Deligne describes a characteristic Grothendieck proof as a long series of trivial steps where “nothing seems to happen, and yet at the end a highly non-trivial theorem is there”.

Grothendieck also wrote in a letter:

The question you raise, “how can such a formulation lead to computations?” doesn’t bother me in the least! Throughout my whole life as a mathematician, the possibility of making explicit, elegant computations has always come out by itself, as a byproduct of a thorough conceptual understanding of what was going on. Thus I never bothered about whether what would come out would be suitable for this or that, but just tried to understand — and it always turned out that understanding was all that mattered.
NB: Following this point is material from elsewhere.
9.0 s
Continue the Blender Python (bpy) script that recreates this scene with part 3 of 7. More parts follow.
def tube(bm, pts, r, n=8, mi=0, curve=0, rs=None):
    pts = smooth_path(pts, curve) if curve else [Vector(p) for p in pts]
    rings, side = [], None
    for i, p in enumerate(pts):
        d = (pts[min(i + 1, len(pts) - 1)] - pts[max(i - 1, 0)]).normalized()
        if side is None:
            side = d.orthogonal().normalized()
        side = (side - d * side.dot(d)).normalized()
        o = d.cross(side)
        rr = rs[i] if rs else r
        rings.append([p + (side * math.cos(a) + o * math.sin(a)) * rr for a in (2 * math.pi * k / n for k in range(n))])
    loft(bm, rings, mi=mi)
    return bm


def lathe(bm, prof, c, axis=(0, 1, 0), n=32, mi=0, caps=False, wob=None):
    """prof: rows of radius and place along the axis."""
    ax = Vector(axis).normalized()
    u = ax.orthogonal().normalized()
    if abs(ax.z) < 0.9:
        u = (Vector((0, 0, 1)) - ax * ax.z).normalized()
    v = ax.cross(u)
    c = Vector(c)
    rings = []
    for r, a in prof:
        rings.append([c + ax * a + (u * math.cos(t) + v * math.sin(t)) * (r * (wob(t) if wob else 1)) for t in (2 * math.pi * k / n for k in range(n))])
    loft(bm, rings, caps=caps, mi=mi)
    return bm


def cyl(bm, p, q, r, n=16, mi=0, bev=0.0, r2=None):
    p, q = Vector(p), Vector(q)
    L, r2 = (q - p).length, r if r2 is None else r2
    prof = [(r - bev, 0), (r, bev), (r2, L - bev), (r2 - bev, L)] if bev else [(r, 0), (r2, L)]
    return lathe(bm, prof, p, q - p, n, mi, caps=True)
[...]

There are some remarks one can make on top of this.

Although Grothendieck had very great success with the second approach, he himself said that Serre, who (in his view) generally uses the hammer and chisel, was the “incarnation of elegance” —  Serre concisely cuts to an answer.

There are limitations to the second approach—there are problems for which it absolutely will not work. Serre himself raised this possibility, as Steven Landsburg points out here after:

Now, not all problems are like that. Some problems benefit from zooming in, others from zooming out. Grothendieck was the messiah of zooming out — zooming out farther and faster and grander than anyone else would have dared to, always and everywhere. And by luck or by shrewdness, the problems he threw himself into were, time after time, precisely the problems where the zooming-out strategy, pursued apparently past the point of ridiculousness, led to spectacular, unprecedented, indescribable success. As a result, mathematicians today routinely zoom out farther and faster than anyone prior to Grothendieck would have deemed sensible. And sometimes it pays off big.
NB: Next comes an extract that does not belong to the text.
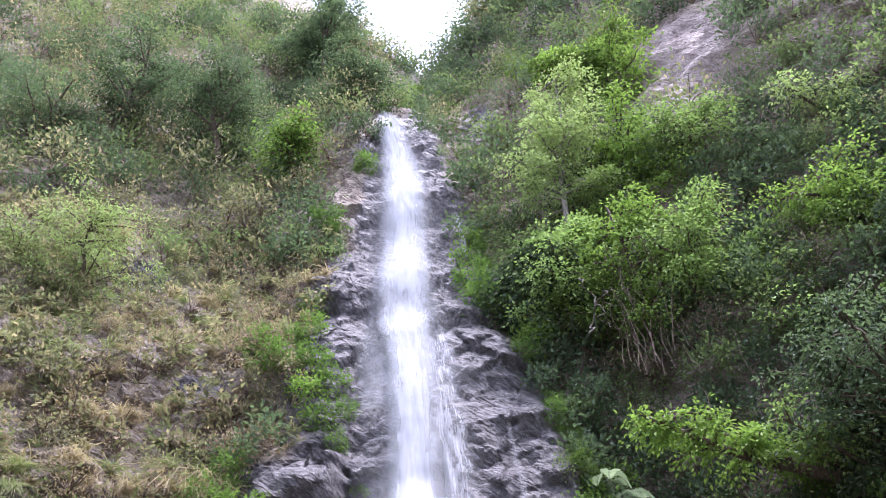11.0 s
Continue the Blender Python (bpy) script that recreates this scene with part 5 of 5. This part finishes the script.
TREES += [
    ((7.0, 14.6, 17.0), (6.7, 14.0, 20.5), 1.8, 8000, TREE_LEAF, "leafy green tree high on the slope", {}),
    ((10.5, 13.8, 16.2), (9.7, 13.0, 19.2), 1.9, 7000, PALE_LEAF, "pale-leaved tree high on the slope", {}),
    ((11.2, 14.8, 20.2), (10.6, 14.2, 23.6), 1.9, 7000, DULL_LEAF, "grey-green tree beside the bare rock face", {}),
    ((8.4, 13.0, 8.0), (6.8, 11.8, 11.4), 1.7, 6000, DEEP_LEAF, "dark tree with spreading branches over the recess", {}),
    ((6.8, 13.6, 5.2), (5.9, 12.6, 8.0), 1.5, 6000, DEEP_LEAF, "dark drooping tree in the shaded recess", {}),
    ((-8.5, 13.6, 14.9), (-8.05, 12.8, 17.5), 1.5, 4500, PALE_LEAF, "sparse small tree with thin yellowish leaves", {"length": 0.10, "width": 0.04, "thick": 0.07}),
    ((-10.0, 13.4, 14.6), (-9.6, 12.8, 17.0), 1.2, 3500, PALE_LEAF, "sparse small tree with thin yellowish leaves", {"length": 0.10, "width": 0.04, "thick": 0.06}),
]
TREES += [
    ((-11.7, 15.0, 21.2), (-11.4, 14.0, 24.7), 2.0, 8000, DEEP_LEAF, "dark green tree on the upper hillside", {}),
    ((-9.7, 15.8, 24.4), (-9.5, 14.8, 28.0), 2.0, 8000, DEEP_LEAF, "dark green tree on the upper hillside", {}),
    ((-6.9, 16.2, 23.8), (-6.7, 15.2, 26.9), 1.7, 7000, DEEP_LEAF, "dark green tree on the upper hillside", {}),
    ((-4.5, 16.6, 22.6), (-4.3, 15.6, 24.6), 0.8, 2500, BRIGHT_LEAF, "small fresh yellow-green tree on the hillside", {"length": 0.14, "width": 0.08}),
    ((-3.0, 18.2, 27.4), (-2.5, 17.2, 30.6), 1.5, 7000, DEEP_LEAF, "dark tree overhanging the head of the waterfall", {}),
    ((4.6, 20.5, 34.0), (4.4, 20.2, 38.5), 2.0, 7000, DULL_LEAF, "tree on the skyline above the waterfall", {"length": 0.2, "width": 0.09}),
    ((-4.6, 20.5, 35.0), (-4.4, 20.2, 40.0), 2.0, 7000, DEEP_LEAF, "tree on the skyline above the waterfall", {"length": 0.2, "width": 0.09}),
]
for base, top, spread, count, leaf, label, more in TREES:
    tree("tree", base, top, spread, count, leaf, 400 + int(abs(base[0]) * 10 + top[2]), label, **more)


# ---- vines and dead wood ----
def vine(parent, start, end, radius, seed, sway=0.15, mat=TWIG):
    g = np.random.default_rng(seed)
    t = np.linspace(0, 1, 16)
    line = np.array(start) + t[:, None] * (np.array(end) - np.array(start))
    line = line + np.stack([vnoise(t * 5, 0, seed=seed), vnoise(t * 5, 9, seed=seed), 0.3 * vnoise(t * 6, 4, seed=seed)], 1) * sway * np.sin(np.pi * np.clip(t + 0.05, 0, 1))[:, None]
    return part("vine", mesh("vine", *tube(line - np.array(parent.location), np.full(16, radius), 4), mat), parent)


tangle = thing("hanging_vines", (4.0, 13.9, 12.2), "tangle of dry brown vines hanging from the trees", "vine")
for i in range(26):
    g = np.random.default_rng(500 + i)
    x0 = 3.5 + 1.3 * g.uniform()
    vine(tangle, (x0, 13.9 + g.uniform(-0.2, 0.3), 15.4 + g.uniform(-0.6, 0.9)), (x0 + g.uniform(-0.3, 0.45), 13.8 + g.uniform(-0.2, 0.2), 12.3 + g.uniform(-0.3, 0.6)), 0.006 + 0.008 * g.uniform(), 510 + i, 0.3)
branch = thing("dead_branch", (3.05, 13.6, 13.9), "bare bleached dead branch hanging among the vines", "branch")
for end, rad in (((2.72, 13.5, 12.95), 0.022), ((3.75, 13.6, 14.25), 0.014), ((3.55, 13.6, 13.75), 0.01), ((2.9, 13.7, 14.9), 0.02), ((3.2, 13.5, 13.1), 0.011)):
    vine(branch, (3.05, 13.6, 13.9), end, rad, int(rad * 1000) + int(end[0] * 100), 0.2, PALE_BARK)
for i, (x, y, top, foot) in enumerate(((4.62, 13.2, 9.6, 4.6), (4.95, 13.3, 9.2, 6.4), (5.25, 12.9, 8.4, 5.4), (5.5, 13.2, 12.5, 9.2), (4.4, 13.1, 12.2, 10.6), (5.05, 13.4, 6.0, 4.5))):
    cord = thing("hanging_vine", (x, y, top), "thin pale vine hanging straight down in front of the dark recess", "vine", "single hanging vines")
    vine(cord, (x, y, top), (x + 0.06, y - 0.05, foot), 0.007, 540 + i, 0.10)


# ---- fallen leaves ----
def litter(count, xs, zs, seed, label):
    """Fallen leaves caught on the rough rock; past counting."""
    g = np.random.default_rng(seed)
    x, z = g.uniform(*xs, count * 8), g.uniform(*zs, count * 8)
    keep = vnoise(x * 1.3 + 0.3 * z, z * 4.5 + x * 0.9, seed=seed) > 0.35
    x, z = x[keep][:count], z[keep][:count]
    pts = np.stack([x, cliff_y(x, z) - 0.02, z], 1)
    out = np.stack([g.normal(0, 1, len(x)), -0.4 + 0 * x, g.normal(0, 0.3, len(x))], 1)
    tagged(new("leaf_litter", mesh("leaf_litter", *leaves_at(pts, 0.075, 0.035, out, 0.0, 0.3, seed), LITTER_LEAF, flat=True)), label, "leaf litter", kind="stuff")


litter(420, (0.9, 3.4), (0.1, 1.5), 601, "fallen brown leaves caught on the wet rock above the pool")
litter(260, (-3.4, -1.7), (8.35, 9.1), 602, "fallen brown leaves lying on the ledge")
litter(160, (1.0, 2.2), (7.2, 9.5), 603, "fallen brown leaves caught on the rock")
litter(420, (-3.5, -1.3), (4.6, 8.4), 604, "pale fallen leaves lodged on the ledges of the rock")
litter(90, (0.7, 2.0), (3.0, 6.5), 605, "pale fallen leaves caught on the wet rock")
Finally, Grothendieck’s approach only works when one is really good. If we call the first (not Grothendieck’s) approach “problem-solving” (The Two Cultures of Mathematics), then:

An excellent problem-solver might reach certain limits as a mathematician, while a bad problem-solver can still be an okay mathematician. On the other hand, a good Grothendieck can be a truly great mathematician, while a bad Grothendieck is really terrible! — Greg Kuperberg’s friend, paraphrased

So, as much as I like this quote and as awesome as Grothendieck’s approach sounds, it’s remembering that sometimes we need the opposite reminder too: sometimes finishing things quickly can be better than “analysis paralysis” for a long time.

(And it can also be a terrible approach at work, as I found out.)